## PROBLEM
Only the lines from the one containing "turn = (Vector(target)" through the last line below should be written out, exactly and with both ends kept.

▬▬▬▬▬▬▬▬▬▬

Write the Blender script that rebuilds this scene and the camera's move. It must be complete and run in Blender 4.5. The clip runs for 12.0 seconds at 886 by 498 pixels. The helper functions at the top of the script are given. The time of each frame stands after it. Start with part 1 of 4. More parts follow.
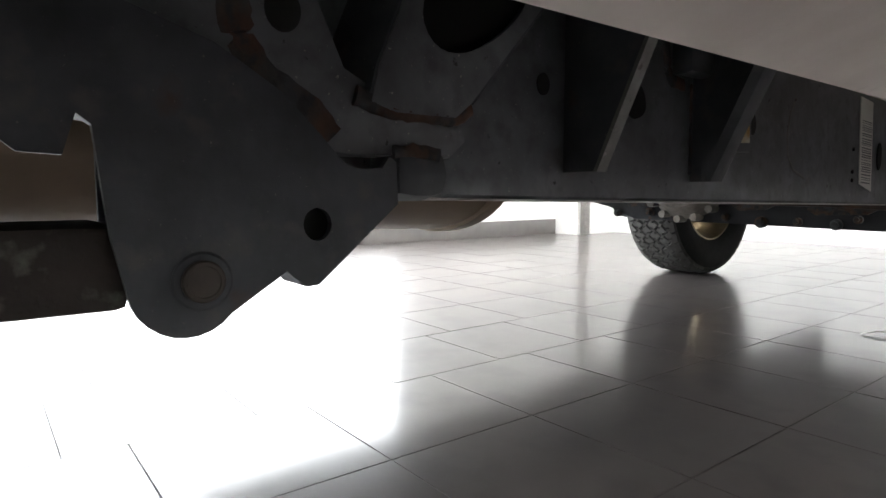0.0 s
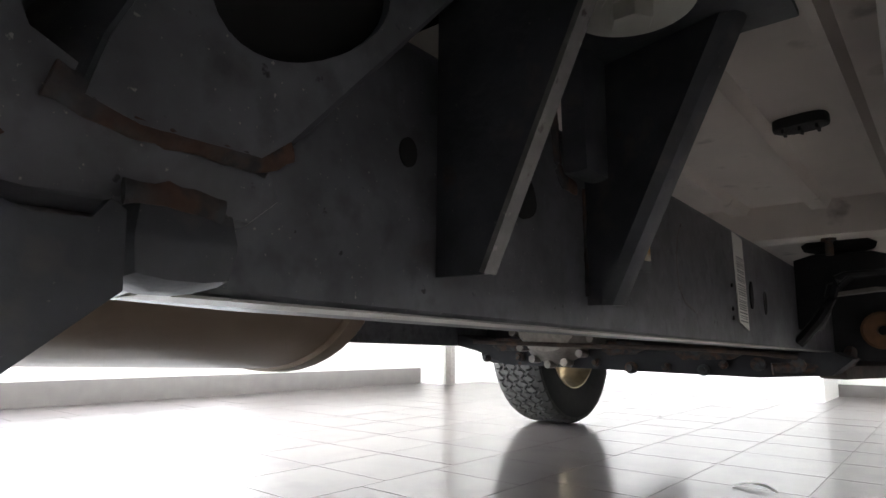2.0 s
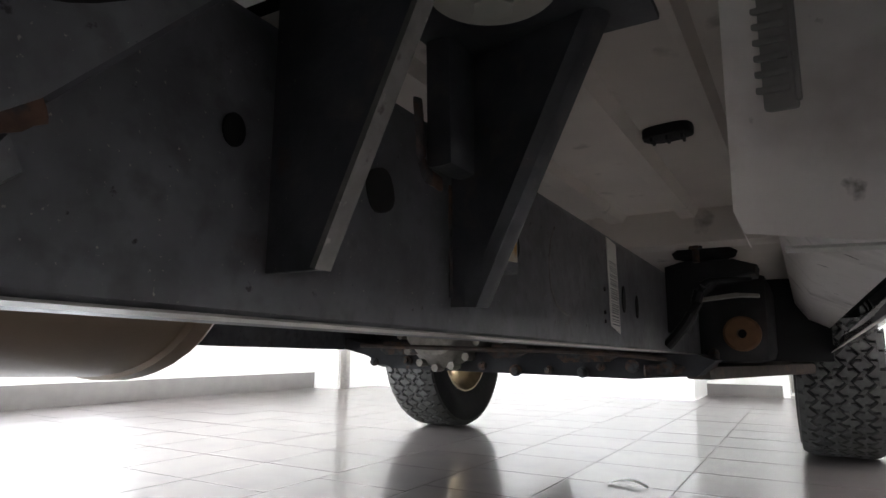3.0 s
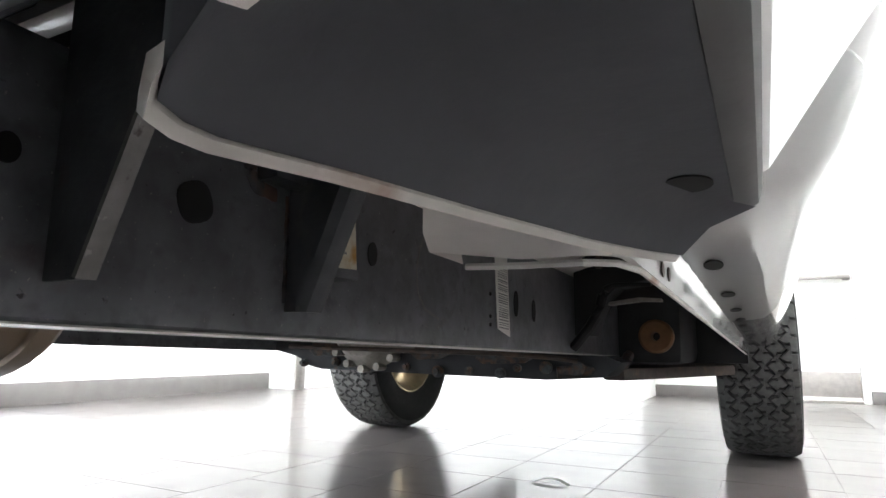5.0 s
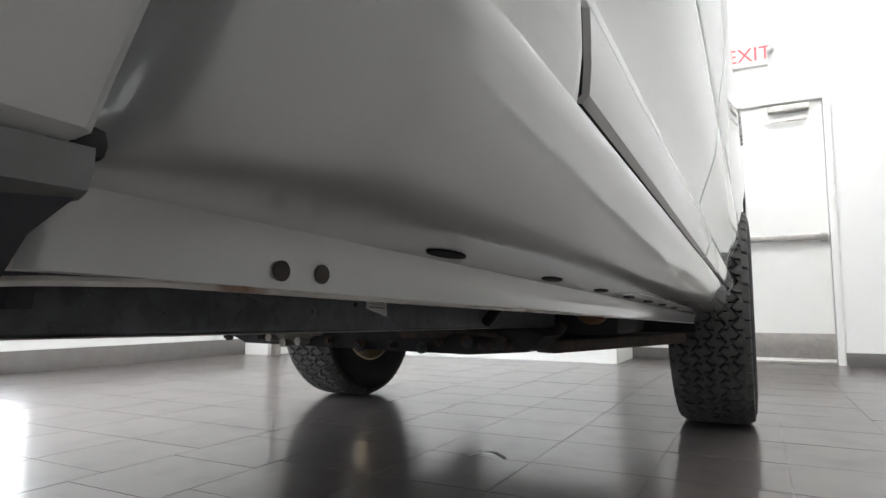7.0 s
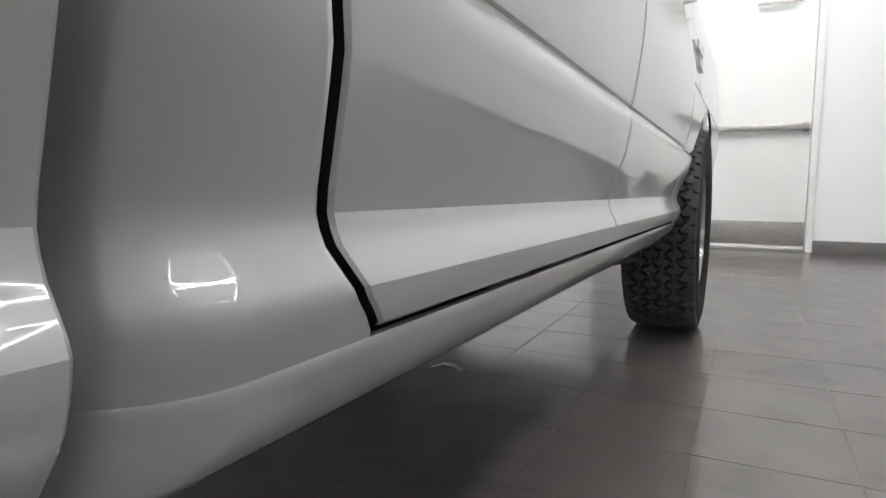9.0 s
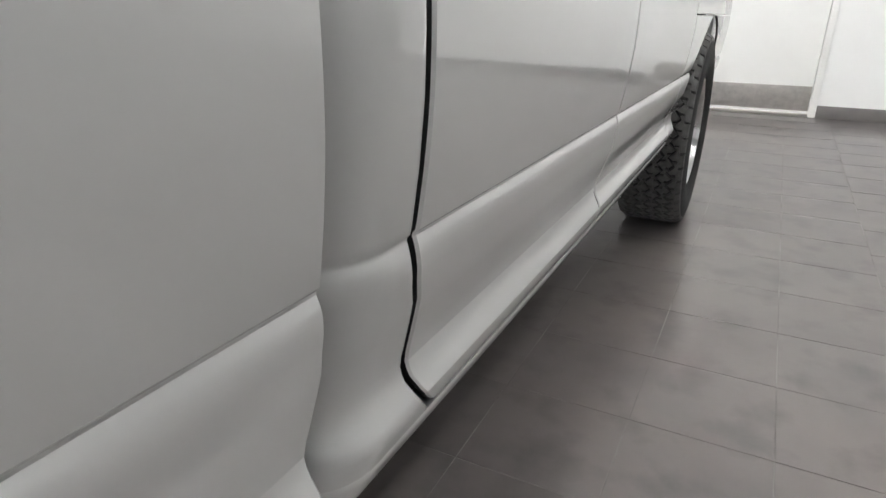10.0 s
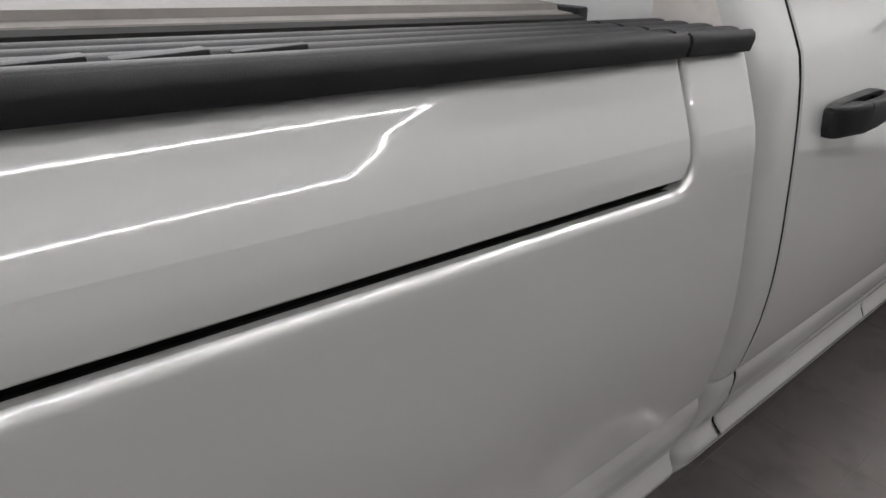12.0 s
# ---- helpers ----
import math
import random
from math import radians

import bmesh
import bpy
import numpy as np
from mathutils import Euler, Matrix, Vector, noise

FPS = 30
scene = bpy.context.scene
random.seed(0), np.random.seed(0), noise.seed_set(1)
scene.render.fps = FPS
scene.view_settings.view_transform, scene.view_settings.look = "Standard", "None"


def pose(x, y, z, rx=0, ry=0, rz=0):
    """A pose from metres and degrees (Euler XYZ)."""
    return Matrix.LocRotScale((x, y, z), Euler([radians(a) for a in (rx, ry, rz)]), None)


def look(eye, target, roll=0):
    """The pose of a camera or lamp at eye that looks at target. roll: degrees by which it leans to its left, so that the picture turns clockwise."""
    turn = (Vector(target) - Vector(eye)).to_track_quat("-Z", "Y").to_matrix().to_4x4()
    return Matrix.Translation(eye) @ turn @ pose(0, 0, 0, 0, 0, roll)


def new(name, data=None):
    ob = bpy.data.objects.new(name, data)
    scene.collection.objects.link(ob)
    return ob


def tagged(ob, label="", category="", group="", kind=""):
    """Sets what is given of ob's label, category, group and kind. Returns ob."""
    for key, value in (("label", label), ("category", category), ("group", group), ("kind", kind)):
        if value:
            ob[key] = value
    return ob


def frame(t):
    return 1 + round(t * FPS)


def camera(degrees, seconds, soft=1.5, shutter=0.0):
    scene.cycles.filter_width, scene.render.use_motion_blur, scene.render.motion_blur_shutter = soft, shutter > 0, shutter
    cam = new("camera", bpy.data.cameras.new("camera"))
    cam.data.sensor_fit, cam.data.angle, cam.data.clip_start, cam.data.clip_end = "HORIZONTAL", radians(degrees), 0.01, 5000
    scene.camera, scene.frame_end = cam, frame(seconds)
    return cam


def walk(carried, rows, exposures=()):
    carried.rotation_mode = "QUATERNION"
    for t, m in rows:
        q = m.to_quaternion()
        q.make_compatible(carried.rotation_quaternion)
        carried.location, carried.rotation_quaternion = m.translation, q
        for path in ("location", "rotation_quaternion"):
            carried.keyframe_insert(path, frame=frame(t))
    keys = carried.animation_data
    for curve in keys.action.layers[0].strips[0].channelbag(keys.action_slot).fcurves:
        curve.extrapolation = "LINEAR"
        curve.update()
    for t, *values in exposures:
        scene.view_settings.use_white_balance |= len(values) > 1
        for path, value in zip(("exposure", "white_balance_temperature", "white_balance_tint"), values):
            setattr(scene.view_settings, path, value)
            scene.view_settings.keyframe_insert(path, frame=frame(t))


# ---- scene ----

▬▬▬▬▬▬▬▬▬▬

## COMPLETED TASK
    turn = (Vector(target) - Vector(eye)).to_track_quat("-Z", "Y").to_matrix().to_4x4()
    return Matrix.Translation(eye) @ turn @ pose(0, 0, 0, 0, 0, roll)


def new(name, data=None):
    ob = bpy.data.objects.new(name, data)
    scene.collection.objects.link(ob)
    return ob


def tagged(ob, label="", category="", group="", kind=""):
    """Sets what is given of ob's label, category, group and kind. Returns ob."""
    for key, value in (("label", label), ("category", category), ("group", group), ("kind", kind)):
        if value:
            ob[key] = value
    return ob


def frame(t):
    return 1 + round(t * FPS)


def camera(degrees, seconds, soft=1.5, shutter=0.0):
    scene.cycles.filter_width, scene.render.use_motion_blur, scene.render.motion_blur_shutter = soft, shutter > 0, shutter
    cam = new("camera", bpy.data.cameras.new("camera"))
    cam.data.sensor_fit, cam.data.angle, cam.data.clip_start, cam.data.clip_end = "HORIZONTAL", radians(degrees), 0.01, 5000
    scene.camera, scene.frame_end = cam, frame(seconds)
    return cam


def walk(carried, rows, exposures=()):
    carried.rotation_mode = "QUATERNION"
    for t, m in rows:
        q = m.to_quaternion()
        q.make_compatible(carried.rotation_quaternion)
        carried.location, carried.rotation_quaternion = m.translation, q
        for path in ("location", "rotation_quaternion"):
            carried.keyframe_insert(path, frame=frame(t))
    keys = carried.animation_data
    for curve in keys.action.layers[0].strips[0].channelbag(keys.action_slot).fcurves:
        curve.extrapolation = "LINEAR"
        curve.update()
    for t, *values in exposures:
        scene.view_settings.use_white_balance |= len(values) > 1
        for path, value in zip(("exposure", "white_balance_temperature", "white_balance_tint"), values):
            setattr(scene.view_settings, path, value)
            scene.view_settings.keyframe_insert(path, frame=frame(t))


# ---- scene ----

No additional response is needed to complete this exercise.